Blumenfeld’s Reagan-era anxiety has not been alleviated much today.
“I deplore the way things have deteriorated with the [Bush] administration,” he says. “I am very much opposed to the war in Iraq. I am opposed to the war on terrorism. … You can’t win a so-called war on terrorism anymore than you can win a war against drugs.”
In terms of improving the world, Blumenfeld still considers the pen mightier than the sword, having editorialized on Bush’s policies in The Times of London, The Guardian, and elsewhere. He has also participated in anti-war marches in England, his first experiences as an active demonstrator.
Despite his pessimism about current events, Blumenfeld is still looking to leave the world a better place than he found it, a progressive impulse that remains from his earlier Philia days.

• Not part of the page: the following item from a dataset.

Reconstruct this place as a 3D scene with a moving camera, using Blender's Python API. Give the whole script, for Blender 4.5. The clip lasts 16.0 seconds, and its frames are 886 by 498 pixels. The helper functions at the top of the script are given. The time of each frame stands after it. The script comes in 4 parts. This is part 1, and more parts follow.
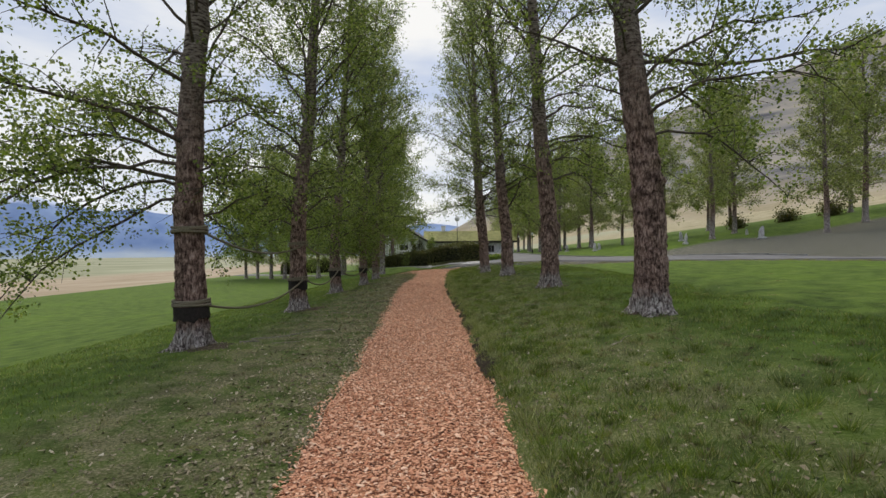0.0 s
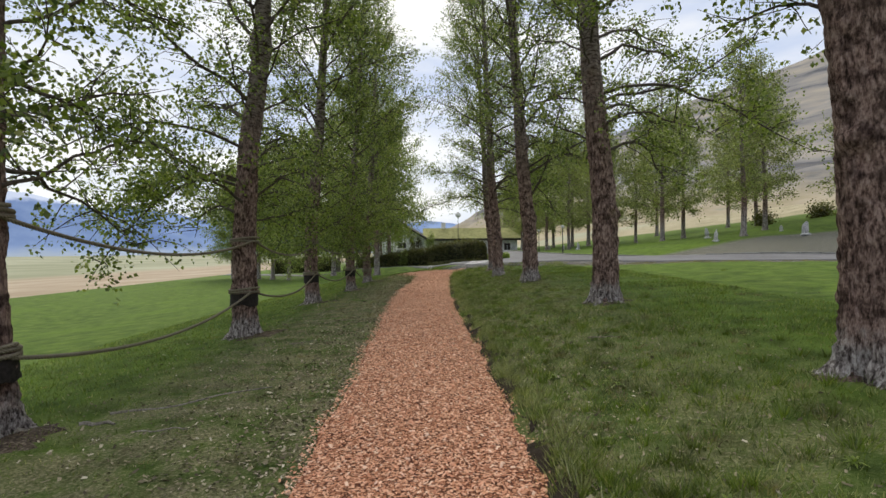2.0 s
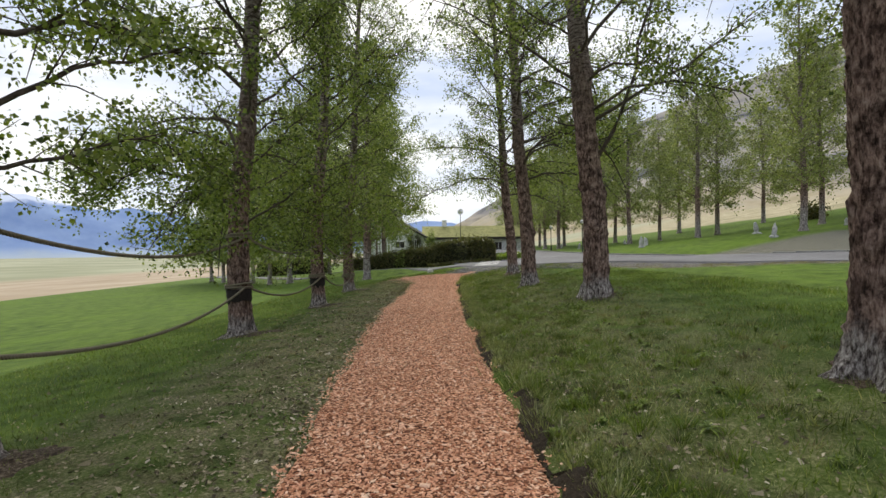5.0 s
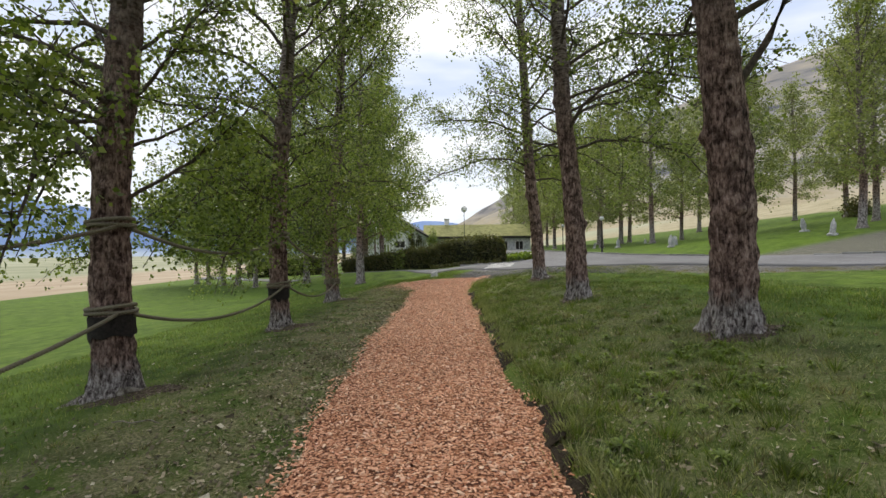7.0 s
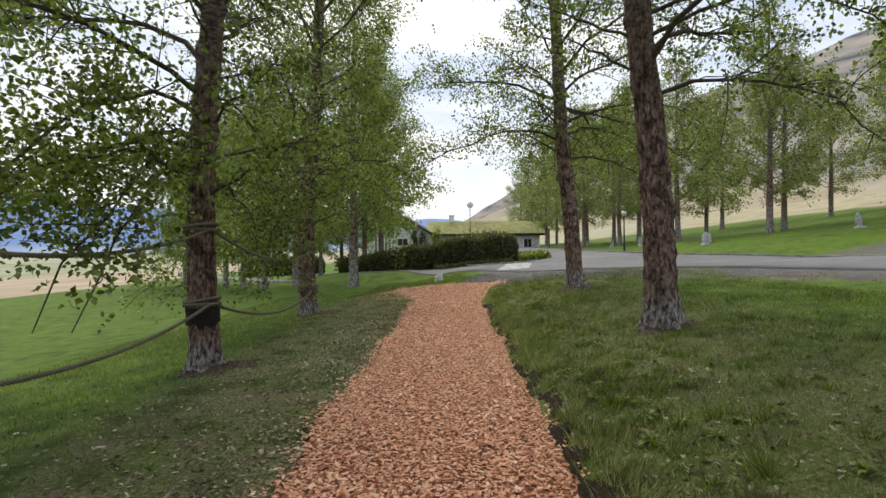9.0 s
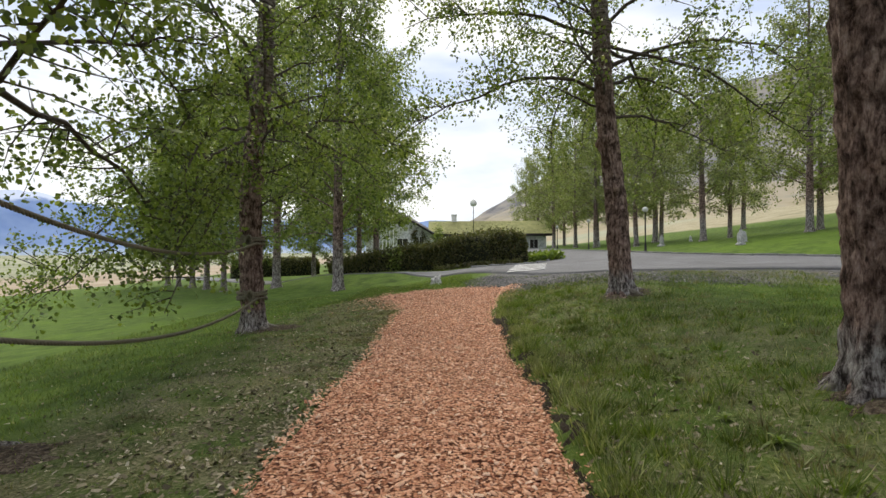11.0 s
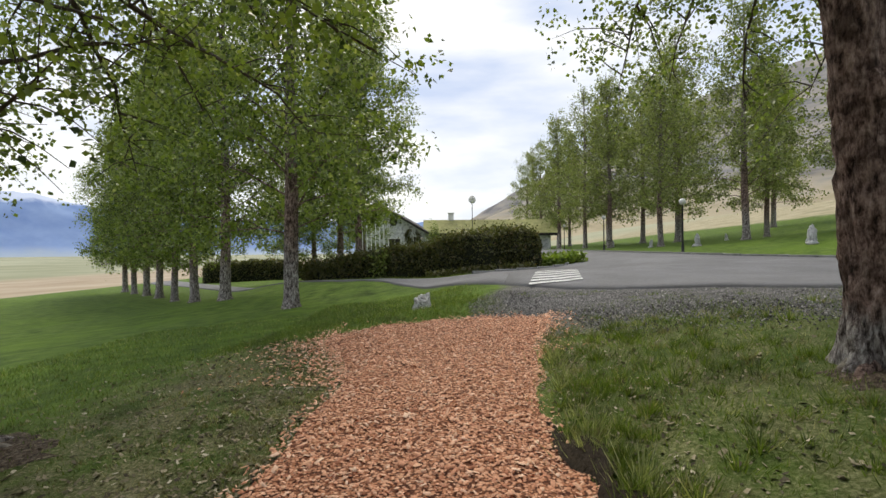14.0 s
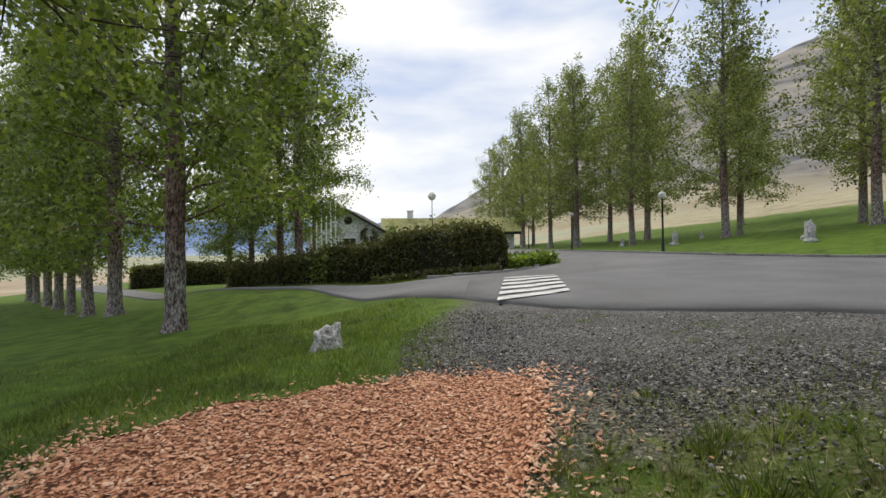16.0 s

“I’m looking at the prospect for a better world and trying to give the younger generation a reason to vote. And give the generation a more positive outlook,” Blumenfeld says. “[I] feel that negativity leads to shock and fright and is one way to get a reaction from people and does not leave them with anything.…I think the positive message is one that they can go back to….We have a lot to change and I think people really need to be encouraged.”